The locale argument matters for non-English characters.
Common Patterns
Email Extraction
emails <- c("john@email.com", "jane.doe@company.org", "invalid")
str_extract(emails, "[a-zA-Z0-9._%+-]+@[a-zA-Z0-9.-]+\\.[a-zA-Z]{2,}")
# [1] "john@email.com" "jane.doe@company.org" NA
Phone Number Formatting
phone <- "5551234567"
str_replace(phone, "(\\d{3})(\\d{3})(\\d{4})", "(\\1) \\2-\\3")
# [1] "(555) 123-4567"
Extracting Numbers from Text
text <- "The temperature is 25 degrees"
str_extract(text, "-?\\d+")
# [1] "25"
When to Use stringr
stringr is ideal for most string manipulation tasks. The function names are intuitive: str_ prefix, then a verb (detect, extract, replace, split, etc.).

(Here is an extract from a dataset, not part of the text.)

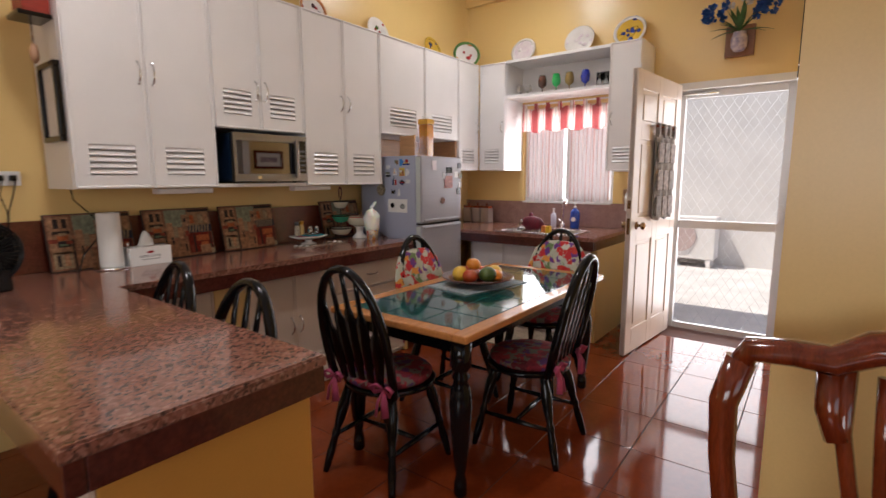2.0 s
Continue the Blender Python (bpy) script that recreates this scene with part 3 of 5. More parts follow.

For very large text data, you might consider stringi, which stringr is built on. For regex-heavy operations, the pattern syntax is the same.
Summary
| Function | Purpose |
|---|---|
str_c() | Combine strings |
str_length() | Count characters |
str_sub() | Extract by position |
str_extract() | Extract by pattern |
str_detect() | Check if pattern exists |
str_replace() | Substitute patterns |
str_split() | Split into pieces |
str_trim() | Remove whitespace |
str_to_upper() | Change case |
Master these functions, and you’ll handle the vast majority of string manipulation tasks in R.